• [Prompt]: Repeat every line of the listing below exactly, minus the pictures.

• [Dataset content]:
────

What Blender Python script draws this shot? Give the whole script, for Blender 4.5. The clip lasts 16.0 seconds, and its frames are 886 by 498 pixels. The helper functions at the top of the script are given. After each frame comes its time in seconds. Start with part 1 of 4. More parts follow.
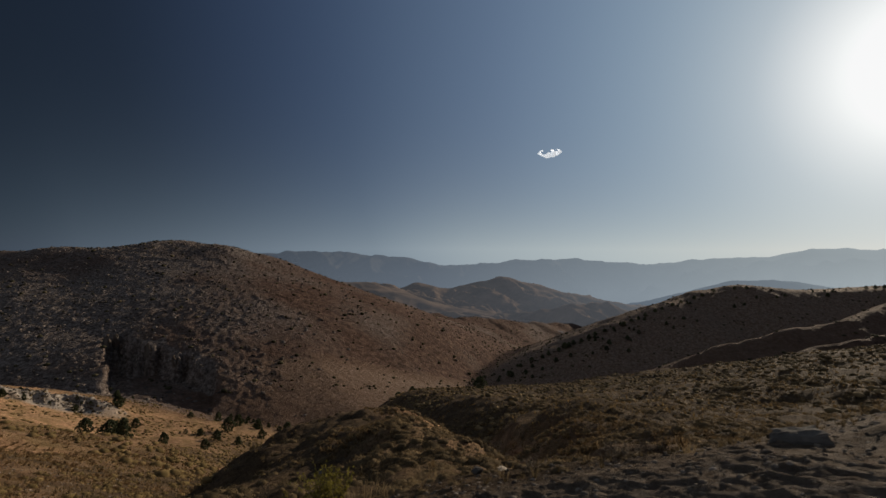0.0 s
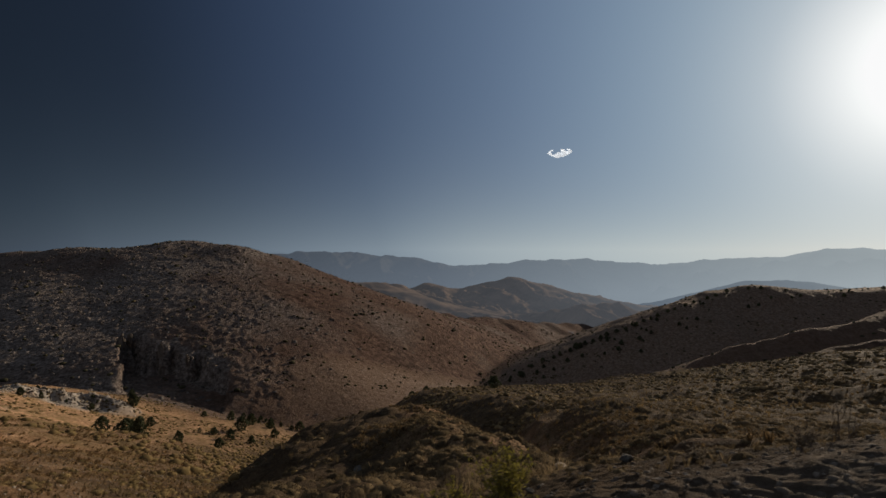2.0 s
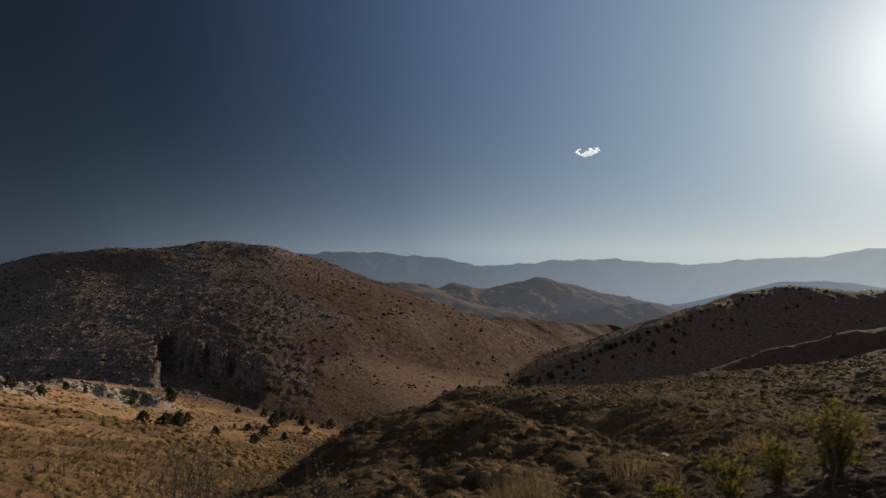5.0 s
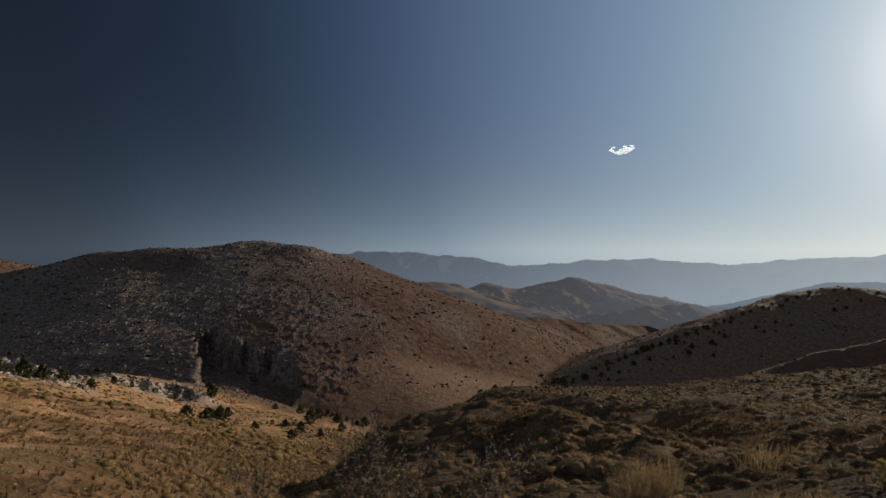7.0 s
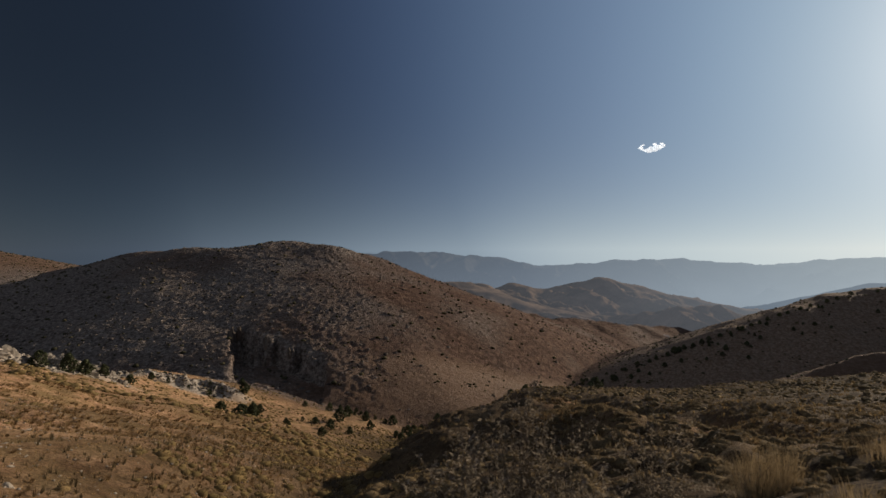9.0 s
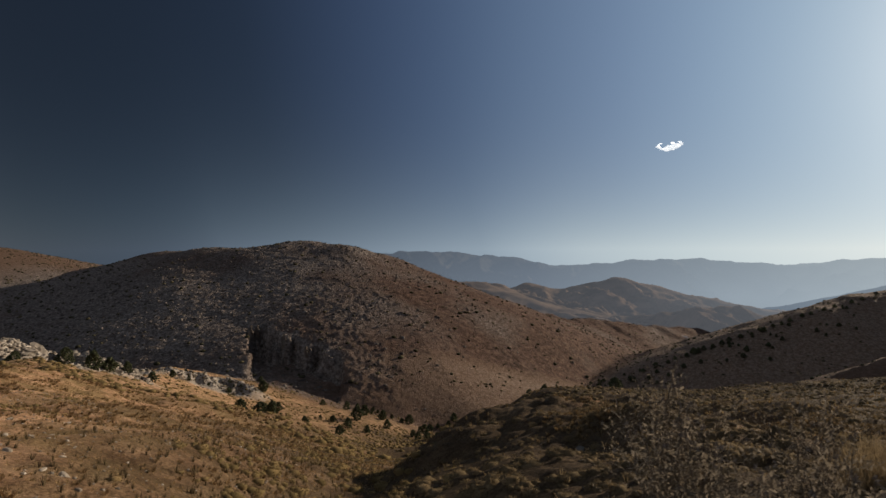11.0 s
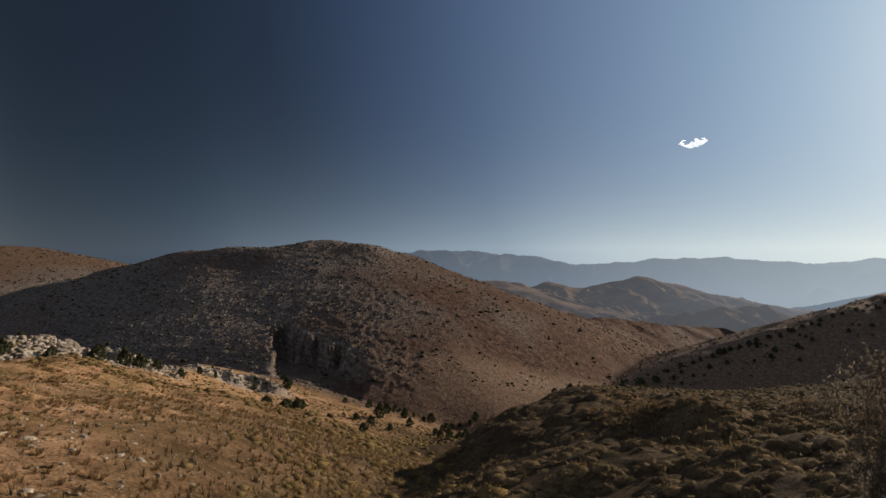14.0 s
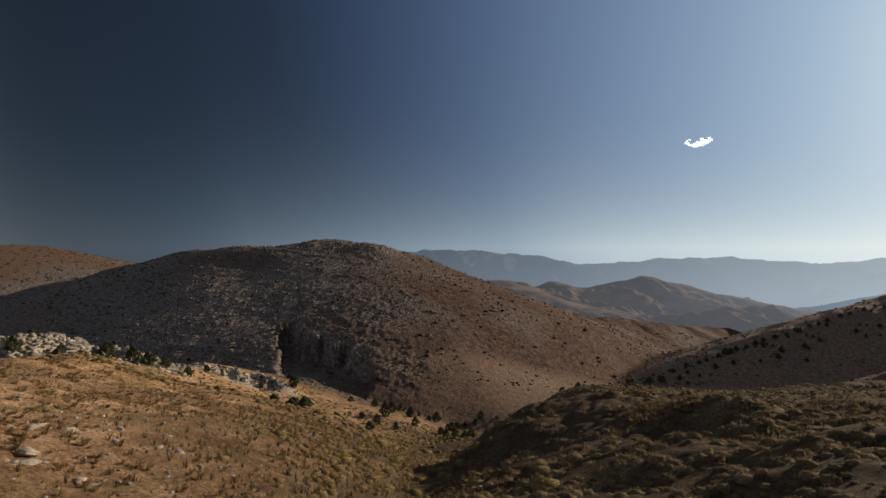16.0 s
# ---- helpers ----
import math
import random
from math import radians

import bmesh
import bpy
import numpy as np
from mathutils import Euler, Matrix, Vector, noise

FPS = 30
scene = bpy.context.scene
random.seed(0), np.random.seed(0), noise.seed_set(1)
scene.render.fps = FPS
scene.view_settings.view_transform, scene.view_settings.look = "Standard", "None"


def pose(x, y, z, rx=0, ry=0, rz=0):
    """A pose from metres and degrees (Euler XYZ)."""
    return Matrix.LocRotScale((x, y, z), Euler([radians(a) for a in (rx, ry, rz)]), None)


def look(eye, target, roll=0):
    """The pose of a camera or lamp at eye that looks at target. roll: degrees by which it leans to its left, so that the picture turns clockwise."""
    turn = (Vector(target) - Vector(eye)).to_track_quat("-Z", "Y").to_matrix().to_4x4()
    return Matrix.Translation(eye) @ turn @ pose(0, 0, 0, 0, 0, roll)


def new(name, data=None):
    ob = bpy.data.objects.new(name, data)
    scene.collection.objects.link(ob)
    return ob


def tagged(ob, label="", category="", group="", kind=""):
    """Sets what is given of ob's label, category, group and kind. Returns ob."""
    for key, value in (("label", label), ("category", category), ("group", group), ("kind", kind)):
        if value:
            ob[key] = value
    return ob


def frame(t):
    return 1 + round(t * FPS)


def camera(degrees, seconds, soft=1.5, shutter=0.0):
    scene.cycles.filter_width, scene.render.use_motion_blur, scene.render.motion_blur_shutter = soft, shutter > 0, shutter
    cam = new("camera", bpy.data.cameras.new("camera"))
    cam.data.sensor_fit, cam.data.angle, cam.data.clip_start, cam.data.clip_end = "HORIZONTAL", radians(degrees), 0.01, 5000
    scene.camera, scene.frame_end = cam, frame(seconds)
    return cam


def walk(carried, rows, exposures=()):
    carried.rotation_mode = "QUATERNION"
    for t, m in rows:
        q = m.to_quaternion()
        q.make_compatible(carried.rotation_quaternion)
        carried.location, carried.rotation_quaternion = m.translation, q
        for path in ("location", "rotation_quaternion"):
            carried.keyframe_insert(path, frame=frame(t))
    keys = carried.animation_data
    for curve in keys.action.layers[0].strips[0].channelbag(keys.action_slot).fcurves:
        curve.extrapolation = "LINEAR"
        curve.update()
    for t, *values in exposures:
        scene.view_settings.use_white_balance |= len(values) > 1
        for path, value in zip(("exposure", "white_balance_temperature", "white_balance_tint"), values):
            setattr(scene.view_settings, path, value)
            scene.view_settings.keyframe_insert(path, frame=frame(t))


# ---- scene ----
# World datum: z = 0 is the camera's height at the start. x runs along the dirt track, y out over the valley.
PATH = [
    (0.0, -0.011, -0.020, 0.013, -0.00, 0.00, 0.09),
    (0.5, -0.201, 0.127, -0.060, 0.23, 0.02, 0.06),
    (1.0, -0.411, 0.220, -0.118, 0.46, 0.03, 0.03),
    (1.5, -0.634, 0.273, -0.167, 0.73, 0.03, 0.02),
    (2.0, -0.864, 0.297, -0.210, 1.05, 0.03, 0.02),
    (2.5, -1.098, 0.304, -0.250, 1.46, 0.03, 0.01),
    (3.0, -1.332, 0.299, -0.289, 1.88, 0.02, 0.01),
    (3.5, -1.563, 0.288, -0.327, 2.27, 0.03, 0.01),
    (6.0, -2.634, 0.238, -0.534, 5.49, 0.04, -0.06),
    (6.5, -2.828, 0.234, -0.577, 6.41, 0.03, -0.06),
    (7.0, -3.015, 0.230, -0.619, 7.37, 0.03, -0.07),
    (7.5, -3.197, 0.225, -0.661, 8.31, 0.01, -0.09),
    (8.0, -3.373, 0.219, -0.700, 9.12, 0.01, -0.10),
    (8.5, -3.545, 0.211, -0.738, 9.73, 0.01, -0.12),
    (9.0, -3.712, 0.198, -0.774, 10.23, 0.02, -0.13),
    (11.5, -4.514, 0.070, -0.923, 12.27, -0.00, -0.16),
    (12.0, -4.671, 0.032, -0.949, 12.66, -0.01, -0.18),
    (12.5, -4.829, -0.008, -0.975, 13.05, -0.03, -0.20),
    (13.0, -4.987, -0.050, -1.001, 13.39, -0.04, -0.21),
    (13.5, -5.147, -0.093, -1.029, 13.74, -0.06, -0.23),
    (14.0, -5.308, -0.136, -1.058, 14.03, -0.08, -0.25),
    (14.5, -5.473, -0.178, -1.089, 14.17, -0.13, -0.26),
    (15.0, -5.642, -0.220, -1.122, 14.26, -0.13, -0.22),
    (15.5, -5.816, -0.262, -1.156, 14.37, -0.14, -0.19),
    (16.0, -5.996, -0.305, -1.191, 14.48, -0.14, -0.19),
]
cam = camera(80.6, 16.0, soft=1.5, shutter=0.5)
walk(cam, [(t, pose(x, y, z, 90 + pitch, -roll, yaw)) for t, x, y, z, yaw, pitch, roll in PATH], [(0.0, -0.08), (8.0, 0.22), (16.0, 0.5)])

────

• [Exercise answer]:
What Blender Python script draws this shot? Give the whole script, for Blender 4.5. The clip lasts 16.0 seconds, and its frames are 886 by 498 pixels. The helper functions at the top of the script are given. After each frame comes its time in seconds. Start with part 1 of 4. More parts follow.
0.0 s
2.0 s
5.0 s
7.0 s
9.0 s
11.0 s
14.0 s
16.0 s
# ---- helpers ----
import math
import random
from math import radians

import bmesh
import bpy
import numpy as np
from mathutils import Euler, Matrix, Vector, noise

FPS = 30
scene = bpy.context.scene
random.seed(0), np.random.seed(0), noise.seed_set(1)
scene.render.fps = FPS
scene.view_settings.view_transform, scene.view_settings.look = "Standard", "None"


def pose(x, y, z, rx=0, ry=0, rz=0):
    """A pose from metres and degrees (Euler XYZ)."""
    return Matrix.LocRotScale((x, y, z), Euler([radians(a) for a in (rx, ry, rz)]), None)


def look(eye, target, roll=0):
    """The pose of a camera or lamp at eye that looks at target. roll: degrees by which it leans to its left, so that the picture turns clockwise."""
    turn = (Vector(target) - Vector(eye)).to_track_quat("-Z", "Y").to_matrix().to_4x4()
    return Matrix.Translation(eye) @ turn @ pose(0, 0, 0, 0, 0, roll)


def new(name, data=None):
    ob = bpy.data.objects.new(name, data)
    scene.collection.objects.link(ob)
    return ob


def tagged(ob, label="", category="", group="", kind=""):
    """Sets what is given of ob's label, category, group and kind. Returns ob."""
    for key, value in (("label", label), ("category", category), ("group", group), ("kind", kind)):
        if value:
            ob[key] = value
    return ob


def frame(t):
    return 1 + round(t * FPS)


def camera(degrees, seconds, soft=1.5, shutter=0.0):
    scene.cycles.filter_width, scene.render.use_motion_blur, scene.render.motion_blur_shutter = soft, shutter > 0, shutter
    cam = new("camera", bpy.data.cameras.new("camera"))
    cam.data.sensor_fit, cam.data.angle, cam.data.clip_start, cam.data.clip_end = "HORIZONTAL", radians(degrees), 0.01, 5000
    scene.camera, scene.frame_end = cam, frame(seconds)
    return cam


def walk(carried, rows, exposures=()):
    carried.rotation_mode = "QUATERNION"
    for t, m in rows:
        q = m.to_quaternion()
        q.make_compatible(carried.rotation_quaternion)
        carried.location, carried.rotation_quaternion = m.translation, q
        for path in ("location", "rotation_quaternion"):
            carried.keyframe_insert(path, frame=frame(t))
    keys = carried.animation_data
    for curve in keys.action.layers[0].strips[0].channelbag(keys.action_slot).fcurves:
        curve.extrapolation = "LINEAR"
        curve.update()
    for t, *values in exposures:
        scene.view_settings.use_white_balance |= len(values) > 1
        for path, value in zip(("exposure", "white_balance_temperature", "white_balance_tint"), values):
            setattr(scene.view_settings, path, value)
            scene.view_settings.keyframe_insert(path, frame=frame(t))


# ---- scene ----
# World datum: z = 0 is the camera's height at the start. x runs along the dirt track, y out over the valley.
PATH = [
    (0.0, -0.011, -0.020, 0.013, -0.00, 0.00, 0.09),
    (0.5, -0.201, 0.127, -0.060, 0.23, 0.02, 0.06),
    (1.0, -0.411, 0.220, -0.118, 0.46, 0.03, 0.03),
    (1.5, -0.634, 0.273, -0.167, 0.73, 0.03, 0.02),
    (2.0, -0.864, 0.297, -0.210, 1.05, 0.03, 0.02),
    (2.5, -1.098, 0.304, -0.250, 1.46, 0.03, 0.01),
    (3.0, -1.332, 0.299, -0.289, 1.88, 0.02, 0.01),
    (3.5, -1.563, 0.288, -0.327, 2.27, 0.03, 0.01),
    (6.0, -2.634, 0.238, -0.534, 5.49, 0.04, -0.06),
    (6.5, -2.828, 0.234, -0.577, 6.41, 0.03, -0.06),
    (7.0, -3.015, 0.230, -0.619, 7.37, 0.03, -0.07),
    (7.5, -3.197, 0.225, -0.661, 8.31, 0.01, -0.09),
    (8.0, -3.373, 0.219, -0.700, 9.12, 0.01, -0.10),
    (8.5, -3.545, 0.211, -0.738, 9.73, 0.01, -0.12),
    (9.0, -3.712, 0.198, -0.774, 10.23, 0.02, -0.13),
    (11.5, -4.514, 0.070, -0.923, 12.27, -0.00, -0.16),
    (12.0, -4.671, 0.032, -0.949, 12.66, -0.01, -0.18),
    (12.5, -4.829, -0.008, -0.975, 13.05, -0.03, -0.20),
    (13.0, -4.987, -0.050, -1.001, 13.39, -0.04, -0.21),
    (13.5, -5.147, -0.093, -1.029, 13.74, -0.06, -0.23),
    (14.0, -5.308, -0.136, -1.058, 14.03, -0.08, -0.25),
    (14.5, -5.473, -0.178, -1.089, 14.17, -0.13, -0.26),
    (15.0, -5.642, -0.220, -1.122, 14.26, -0.13, -0.22),
    (15.5, -5.816, -0.262, -1.156, 14.37, -0.14, -0.19),
    (16.0, -5.996, -0.305, -1.191, 14.48, -0.14, -0.19),
]
cam = camera(80.6, 16.0, soft=1.5, shutter=0.5)
walk(cam, [(t, pose(x, y, z, 90 + pitch, -roll, yaw)) for t, x, y, z, yaw, pitch, roll in PATH], [(0.0, -0.08), (8.0, 0.22), (16.0, 0.5)])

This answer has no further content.